Но текст не шел! Получалось нечто обличительное… Даже юмор потеряли. И тогда я сказала:
– Давай не будем о грустном. Начнем с хорошего! Много ведь было и хорошего.
И роман пошел. Даже полетел! И не нужно думать, что мы исказили – приукрасили жизнь. Наверное, в душе Насти (в романе она Настя) было больше хорошего! Иначе как бы она могла писать прекрасные картины! Просто на поверхности не все заметно, не все явлено…
С «Романом воспитания» мы оказались на букеровском банкете. И за столом разгорелся спор об интеллигенции. В том числе прозвучало такое:
– Все, кто ничего не добился, называют себя интеллигентами.
– Но, – возразила я, – Мандельштам не был успешным при жизни, а теперь по праву считается лучшим поэтом ХХ века!.. Трудно вообще представить, какие картины были бы у Ван Гога, стань он успешным при жизни…
Цена за искусство часто бывает очень высокой, художник (поэт) расплачиваются самой своей жизнью (смертью). И эта цена – как ни ужасно это звучит – входит потом в цену картин. Просто человек (зритель, покупатель) не понимает, зачем мазки шли направо или налево, раздельно или нет, но он отлично понимает, что судьба была трагичной, что все отдано искусству, поэтому готов дорого заплатить за билет на выставку или за картину на аукционе…

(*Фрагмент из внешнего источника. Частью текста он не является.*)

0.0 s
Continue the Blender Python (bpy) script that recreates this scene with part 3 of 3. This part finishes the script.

Аспирантка, пишущая диссертацию по моей прозе, спросила про стратегию успеха. Никакой стратегии успеха у меня не было: все так просто – с утра нужно помолиться и сесть работать. А когда рассказ (роман) написан, послать его в журнал. Или на конкурс. Поскольку в стране есть некоторое количество людей, любящих литературу, то есть журналы и издательства…
Одна журналистка – помню – начала конкретизировать вопрос: а если написать для денег, для кино, для Запада? Так в годы застоя я получала письма от редакторов журналов, где просили написать о комсомольском лидере, который может повести за собой массы…

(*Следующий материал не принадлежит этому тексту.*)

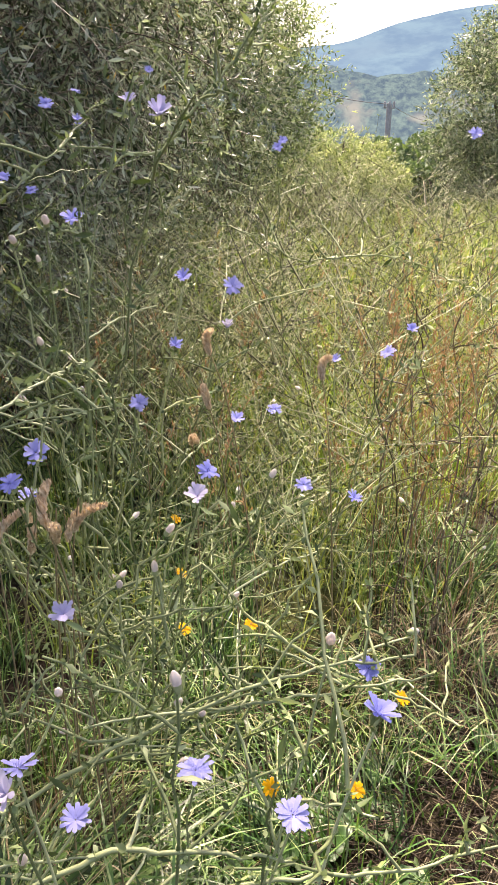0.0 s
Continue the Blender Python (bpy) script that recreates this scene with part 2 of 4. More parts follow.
def petal_material(name, inner, outer, pale):
    m, nt, b = material(name, 0.6, 0.2)
    oi = nt.nodes.new("ShaderNodeObjectInfo")
    col = mix_col(nt, ramp(nt, island(nt), [(0, (0, 0, 0)), (1, (1, 1, 1))]), inner, outer)
    col = mix_col(nt, ramp(nt, oi.outputs["Random"], [(0.4, (0, 0, 0)), (1, (0.6, 0.6, 0.6))]), col, pale)
    nt.links.new(col, b.inputs["Base Color"])
    tr = nt.nodes.new("ShaderNodeBsdfTranslucent")
    nt.links.new(col, tr.inputs["Color"])
    mx = nt.nodes.new("ShaderNodeMixShader")
    mx.inputs[0].default_value = 0.4
    nt.links.new(b.outputs[0], mx.inputs[1])
    nt.links.new(tr.outputs[0], mx.inputs[2])
    nt.links.new(mx.outputs[0], nt.nodes["Material Output"].inputs["Surface"])
    return m


PETAL = petal_material("blue_petal", (0.24, 0.26, 0.66), (0.32, 0.34, 0.74), (0.42, 0.42, 0.74))
PALE = petal_material("pale_petal", (0.46, 0.44, 0.62), (0.58, 0.54, 0.66), (0.40, 0.39, 0.66))
BUD = petal_material("bud_husk", (0.70, 0.60, 0.55), (0.78, 0.70, 0.65), (0.78, 0.74, 0.74))
ORANGE = petal_material("orange_petal", (0.85, 0.42, 0.01), (0.95, 0.58, 0.02), (0.9, 0.5, 0.02))
ANTHER = material("anther", 0.6)[0]
ANTHER.node_tree.nodes["Principled BSDF"].inputs["Base Color"].default_value = (0.12, 0.12, 0.42, 1)


def bark_material(name, stops, streak=(14, 14, 2.2), deep=0.03, cracks=0.0, black_spots=None, twist=0.0):
    m, nt, b = material(name, 0.85, 0.2)
    grain = noise_tex(nt, 1.0, 6, streak, 0.65, twist)
    patch = noise_tex(nt, 2.4, 4)
    fine = noise_tex(nt, 1.0, 6, tuple(4 * s for s in streak), 0.75)
    col = ramp(nt, grain, stops)
    col = mix_col(nt, ramp(nt, patch, [(0.42, (0, 0, 0)), (0.62, (1, 1, 1))]), col, mix_col(nt, 1.0, col, (1.3, 1.18, 1.06), "MULTIPLY"))
    col = mix_col(nt, 0.6, col, mix_col(nt, 1.0, col, ramp(nt, fine, [(0.34, (0.2, 0.18, 0.17)), (0.48, (1.05, 1.05, 1.05)), (0.66, (1.5, 1.5, 1.5))]), "MULTIPLY"))
    height = nt.nodes.new("ShaderNodeMath")
    height.operation = "ADD"
    nt.links.new(grain, height.inputs[0])
    nt.links.new(fine, height.inputs[1])
    out = height.outputs[0]
    if cracks:
        for size, weight in (((7, 7, 1.3), 0.7), ((17, 17, 4), 0.3), ((9, 9, 46), 0.07)):
            vo = nt.nodes.new("ShaderNodeTexVoronoi")
            vo.feature = "DISTANCE_TO_EDGE"
            vo.inputs["Scale"].default_value = 1.0
            tc, mp = nt.nodes.new("ShaderNodeTexCoord"), nt.nodes.new("ShaderNodeMapping")
            mp.inputs["Scale"].default_value = size
            wob = nt.nodes.new("ShaderNodeTexNoise")
            wob.inputs["Scale"].default_value = 5.0
            nt.links.new(tc.outputs["Object"], wob.inputs["Vector"])
            warp = mix_col(nt, 0.12, tc.outputs["Object"], wob.outputs["Color"], "ADD")
            nt.links.new(warp, mp.inputs["Vector"])
            nt.links.new(mp.outputs[0], vo.inputs["Vector"])
            line = ramp(nt, vo.outputs["Distance"], [(0.0, (0.12, 0.11, 0.10)), (0.05, (0.5, 0.5, 0.5)), (0.13, (1, 1, 1))])
            col = mix_col(nt, cracks * weight, col, mix_col(nt, 1.0, col, line, "MULTIPLY"))
            add = nt.nodes.new("ShaderNodeMath")
            add.operation = "MULTIPLY_ADD"
            nt.links.new(line, add.inputs[0])
            add.inputs[1].default_value = 0.7 * weight
            nt.links.new(out, add.inputs[2])
            out = add.outputs[0]
    for spot in black_spots or ():
        # a black patch with a ragged outline
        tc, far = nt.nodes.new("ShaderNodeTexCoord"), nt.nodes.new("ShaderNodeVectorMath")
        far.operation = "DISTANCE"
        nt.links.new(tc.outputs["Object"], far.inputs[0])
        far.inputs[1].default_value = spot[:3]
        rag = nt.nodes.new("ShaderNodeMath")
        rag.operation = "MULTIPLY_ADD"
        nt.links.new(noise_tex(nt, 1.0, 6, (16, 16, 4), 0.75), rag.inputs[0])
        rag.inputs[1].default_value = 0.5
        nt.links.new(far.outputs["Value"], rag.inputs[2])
        blackened = ramp(nt, rag.outputs[0], [(spot[3] + 0.19, (0.96, 0.96, 0.96)), (spot[3] + 0.29, (0, 0, 0))])
        col = mix_col(nt, blackened, col, mix_col(nt, 0.94, col, (0.022, 0.018, 0.017)))
    nt.links.new(col, b.inputs["Base Color"])
    bump(nt, b, out, 1.0, deep)
    return m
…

Человек, который сам не пишет (не рисует и так далее), все равно не поверит, что в том-то и дело, что мы работаем НЕ СОВСЕМ САМИ, кто-то СВЫШЕ помогает все время. А помогает только тогда, когда цель – не деньги, не успех, а желание понять, что случилось, или желание передать свое тепло читателю (зрителю). Это и называю я вдохновением.
А ведь были у меня случаи, когда острая нужда в деньгах заставляла писать исторический роман, но оказалось, что князь Владимир – Красное Солнышко закусывает помидорами (которые появились-то у нас всего 200 лет назад) – ни разу у меня ничего не получилось, потому что… думаешь-то только о деньгах, и деревянные слова, что выходят из-под руки в этот миг, никого не согреют, не сделают умнее.
Массовая литература основана на подтверждении стереотипов. Детектив или любовный роман дают то, что известно, чего читатель ждет. Надо вам Золушку – вот вам Золушка!
А художественная литература создает новое (содержание, жанр, стиль). Новое не может быть воспринято всеми сразу, оно по определению не может быть успешным (исключения – подтверждение правила). Известно, что во времена Пушкина любили больше Булгарина, а во времена Чехова – ценили сильнее Потапенко…
Однако недавно я (для ответа на вопросы аспирантки) залезла в старые дневниковые записи и вдруг нашла буквально расписанную по пунктам «стратегию успеха»! Из советского 1980 года! Вот она:
1. Быть в резонансе со временем (не с властью, а с народом, его болью).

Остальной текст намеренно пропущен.